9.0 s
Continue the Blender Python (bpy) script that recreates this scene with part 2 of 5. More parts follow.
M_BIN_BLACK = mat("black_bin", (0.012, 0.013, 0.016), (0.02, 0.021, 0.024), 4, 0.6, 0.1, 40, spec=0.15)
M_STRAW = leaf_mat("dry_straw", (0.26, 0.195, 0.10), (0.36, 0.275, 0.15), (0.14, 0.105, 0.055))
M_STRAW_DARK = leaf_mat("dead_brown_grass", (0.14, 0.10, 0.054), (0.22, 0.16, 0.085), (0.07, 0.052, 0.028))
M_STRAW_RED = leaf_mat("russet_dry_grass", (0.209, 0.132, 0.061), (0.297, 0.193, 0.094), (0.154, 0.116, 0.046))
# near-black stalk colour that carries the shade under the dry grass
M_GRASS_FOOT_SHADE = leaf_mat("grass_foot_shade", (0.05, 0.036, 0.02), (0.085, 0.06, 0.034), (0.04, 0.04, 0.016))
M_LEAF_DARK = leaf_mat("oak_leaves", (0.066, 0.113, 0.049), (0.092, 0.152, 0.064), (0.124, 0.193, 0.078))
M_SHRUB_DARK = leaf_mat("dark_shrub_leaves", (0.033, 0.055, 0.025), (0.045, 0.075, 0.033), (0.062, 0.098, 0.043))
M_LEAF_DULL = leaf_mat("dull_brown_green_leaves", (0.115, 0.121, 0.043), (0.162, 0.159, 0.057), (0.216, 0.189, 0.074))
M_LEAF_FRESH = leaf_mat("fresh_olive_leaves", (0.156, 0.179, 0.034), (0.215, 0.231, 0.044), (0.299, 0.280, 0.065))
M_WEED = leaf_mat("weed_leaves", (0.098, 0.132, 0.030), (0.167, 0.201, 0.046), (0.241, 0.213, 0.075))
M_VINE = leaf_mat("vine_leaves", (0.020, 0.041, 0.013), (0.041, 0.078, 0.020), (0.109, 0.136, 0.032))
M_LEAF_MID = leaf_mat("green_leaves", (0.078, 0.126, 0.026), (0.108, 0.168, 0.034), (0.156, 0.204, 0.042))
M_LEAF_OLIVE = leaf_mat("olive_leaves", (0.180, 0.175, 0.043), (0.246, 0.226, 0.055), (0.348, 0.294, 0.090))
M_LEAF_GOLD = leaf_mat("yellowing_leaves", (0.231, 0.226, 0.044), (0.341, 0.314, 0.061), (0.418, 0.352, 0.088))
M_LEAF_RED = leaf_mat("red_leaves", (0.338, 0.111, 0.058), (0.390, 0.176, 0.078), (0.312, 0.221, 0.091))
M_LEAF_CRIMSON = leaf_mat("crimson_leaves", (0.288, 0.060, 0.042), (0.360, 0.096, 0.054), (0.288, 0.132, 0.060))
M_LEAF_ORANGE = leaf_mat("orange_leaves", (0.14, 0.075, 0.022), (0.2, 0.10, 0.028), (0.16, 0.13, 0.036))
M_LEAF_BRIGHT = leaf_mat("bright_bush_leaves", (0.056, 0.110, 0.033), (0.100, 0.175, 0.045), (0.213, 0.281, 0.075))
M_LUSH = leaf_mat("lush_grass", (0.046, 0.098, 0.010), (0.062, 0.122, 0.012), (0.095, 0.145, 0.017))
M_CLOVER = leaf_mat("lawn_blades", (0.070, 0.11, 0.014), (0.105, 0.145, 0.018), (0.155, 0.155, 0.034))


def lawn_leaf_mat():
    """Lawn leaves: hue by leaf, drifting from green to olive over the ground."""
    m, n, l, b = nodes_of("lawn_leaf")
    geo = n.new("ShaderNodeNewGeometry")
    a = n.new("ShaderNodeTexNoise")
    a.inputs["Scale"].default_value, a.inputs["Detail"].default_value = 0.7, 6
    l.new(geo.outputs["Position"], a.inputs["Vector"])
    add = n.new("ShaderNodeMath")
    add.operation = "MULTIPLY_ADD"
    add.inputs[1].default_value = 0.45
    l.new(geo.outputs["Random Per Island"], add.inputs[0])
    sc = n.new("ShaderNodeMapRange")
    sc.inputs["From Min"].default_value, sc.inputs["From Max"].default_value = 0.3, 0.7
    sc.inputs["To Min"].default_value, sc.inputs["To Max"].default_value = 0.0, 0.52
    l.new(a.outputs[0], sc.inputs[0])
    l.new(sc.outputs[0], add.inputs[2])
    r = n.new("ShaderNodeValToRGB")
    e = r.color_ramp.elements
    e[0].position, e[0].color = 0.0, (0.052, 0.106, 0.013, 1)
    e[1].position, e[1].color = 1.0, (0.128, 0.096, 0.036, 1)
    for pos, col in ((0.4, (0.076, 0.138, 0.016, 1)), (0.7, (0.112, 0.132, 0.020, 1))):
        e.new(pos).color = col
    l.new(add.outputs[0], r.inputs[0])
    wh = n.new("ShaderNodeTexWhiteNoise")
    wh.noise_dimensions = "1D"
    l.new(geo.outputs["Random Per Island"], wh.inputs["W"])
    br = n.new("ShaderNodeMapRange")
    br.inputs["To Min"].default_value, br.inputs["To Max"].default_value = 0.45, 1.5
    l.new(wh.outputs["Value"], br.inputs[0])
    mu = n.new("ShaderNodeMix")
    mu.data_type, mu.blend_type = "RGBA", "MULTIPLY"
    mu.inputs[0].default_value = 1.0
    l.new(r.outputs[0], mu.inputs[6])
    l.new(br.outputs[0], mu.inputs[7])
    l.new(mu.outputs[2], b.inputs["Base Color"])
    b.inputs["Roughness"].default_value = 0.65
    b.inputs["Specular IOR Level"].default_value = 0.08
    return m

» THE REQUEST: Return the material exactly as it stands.

» CORRECT OUTPUT:
9.0 s
Continue the Blender Python (bpy) script that recreates this scene with part 2 of 5. More parts follow.
M_BIN_BLACK = mat("black_bin", (0.012, 0.013, 0.016), (0.02, 0.021, 0.024), 4, 0.6, 0.1, 40, spec=0.15)
M_STRAW = leaf_mat("dry_straw", (0.26, 0.195, 0.10), (0.36, 0.275, 0.15), (0.14, 0.105, 0.055))
M_STRAW_DARK = leaf_mat("dead_brown_grass", (0.14, 0.10, 0.054), (0.22, 0.16, 0.085), (0.07, 0.052, 0.028))
M_STRAW_RED = leaf_mat("russet_dry_grass", (0.209, 0.132, 0.061), (0.297, 0.193, 0.094), (0.154, 0.116, 0.046))
# near-black stalk colour that carries the shade under the dry grass
M_GRASS_FOOT_SHADE = leaf_mat("grass_foot_shade", (0.05, 0.036, 0.02), (0.085, 0.06, 0.034), (0.04, 0.04, 0.016))
M_LEAF_DARK = leaf_mat("oak_leaves", (0.066, 0.113, 0.049), (0.092, 0.152, 0.064), (0.124, 0.193, 0.078))
M_SHRUB_DARK = leaf_mat("dark_shrub_leaves", (0.033, 0.055, 0.025), (0.045, 0.075, 0.033), (0.062, 0.098, 0.043))
M_LEAF_DULL = leaf_mat("dull_brown_green_leaves", (0.115, 0.121, 0.043), (0.162, 0.159, 0.057), (0.216, 0.189, 0.074))
M_LEAF_FRESH = leaf_mat("fresh_olive_leaves", (0.156, 0.179, 0.034), (0.215, 0.231, 0.044), (0.299, 0.280, 0.065))
M_WEED = leaf_mat("weed_leaves", (0.098, 0.132, 0.030), (0.167, 0.201, 0.046), (0.241, 0.213, 0.075))
M_VINE = leaf_mat("vine_leaves", (0.020, 0.041, 0.013), (0.041, 0.078, 0.020), (0.109, 0.136, 0.032))
M_LEAF_MID = leaf_mat("green_leaves", (0.078, 0.126, 0.026), (0.108, 0.168, 0.034), (0.156, 0.204, 0.042))
M_LEAF_OLIVE = leaf_mat("olive_leaves", (0.180, 0.175, 0.043), (0.246, 0.226, 0.055), (0.348, 0.294, 0.090))
M_LEAF_GOLD = leaf_mat("yellowing_leaves", (0.231, 0.226, 0.044), (0.341, 0.314, 0.061), (0.418, 0.352, 0.088))
M_LEAF_RED = leaf_mat("red_leaves", (0.338, 0.111, 0.058), (0.390, 0.176, 0.078), (0.312, 0.221, 0.091))
M_LEAF_CRIMSON = leaf_mat("crimson_leaves", (0.288, 0.060, 0.042), (0.360, 0.096, 0.054), (0.288, 0.132, 0.060))
M_LEAF_ORANGE = leaf_mat("orange_leaves", (0.14, 0.075, 0.022), (0.2, 0.10, 0.028), (0.16, 0.13, 0.036))
M_LEAF_BRIGHT = leaf_mat("bright_bush_leaves", (0.056, 0.110, 0.033), (0.100, 0.175, 0.045), (0.213, 0.281, 0.075))
M_LUSH = leaf_mat("lush_grass", (0.046, 0.098, 0.010), (0.062, 0.122, 0.012), (0.095, 0.145, 0.017))
M_CLOVER = leaf_mat("lawn_blades", (0.070, 0.11, 0.014), (0.105, 0.145, 0.018), (0.155, 0.155, 0.034))


def lawn_leaf_mat():
    """Lawn leaves: hue by leaf, drifting from green to olive over the ground."""
    m, n, l, b = nodes_of("lawn_leaf")
    geo = n.new("ShaderNodeNewGeometry")
    a = n.new("ShaderNodeTexNoise")
    a.inputs["Scale"].default_value, a.inputs["Detail"].default_value = 0.7, 6
    l.new(geo.outputs["Position"], a.inputs["Vector"])
    add = n.new("ShaderNodeMath")
    add.operation = "MULTIPLY_ADD"
    add.inputs[1].default_value = 0.45
    l.new(geo.outputs["Random Per Island"], add.inputs[0])
    sc = n.new("ShaderNodeMapRange")
    sc.inputs["From Min"].default_value, sc.inputs["From Max"].default_value = 0.3, 0.7
    sc.inputs["To Min"].default_value, sc.inputs["To Max"].default_value = 0.0, 0.52
    l.new(a.outputs[0], sc.inputs[0])
    l.new(sc.outputs[0], add.inputs[2])
    r = n.new("ShaderNodeValToRGB")
    e = r.color_ramp.elements
    e[0].position, e[0].color = 0.0, (0.052, 0.106, 0.013, 1)
    e[1].position, e[1].color = 1.0, (0.128, 0.096, 0.036, 1)
    for pos, col in ((0.4, (0.076, 0.138, 0.016, 1)), (0.7, (0.112, 0.132, 0.020, 1))):
        e.new(pos).color = col
    l.new(add.outputs[0], r.inputs[0])
    wh = n.new("ShaderNodeTexWhiteNoise")
    wh.noise_dimensions = "1D"
    l.new(geo.outputs["Random Per Island"], wh.inputs["W"])
    br = n.new("ShaderNodeMapRange")
    br.inputs["To Min"].default_value, br.inputs["To Max"].default_value = 0.45, 1.5
    l.new(wh.outputs["Value"], br.inputs[0])
    mu = n.new("ShaderNodeMix")
    mu.data_type, mu.blend_type = "RGBA", "MULTIPLY"
    mu.inputs[0].default_value = 1.0
    l.new(r.outputs[0], mu.inputs[6])
    l.new(br.outputs[0], mu.inputs[7])
    l.new(mu.outputs[2], b.inputs["Base Color"])
    b.inputs["Roughness"].default_value = 0.65
    b.inputs["Specular IOR Level"].default_value = 0.08
    return m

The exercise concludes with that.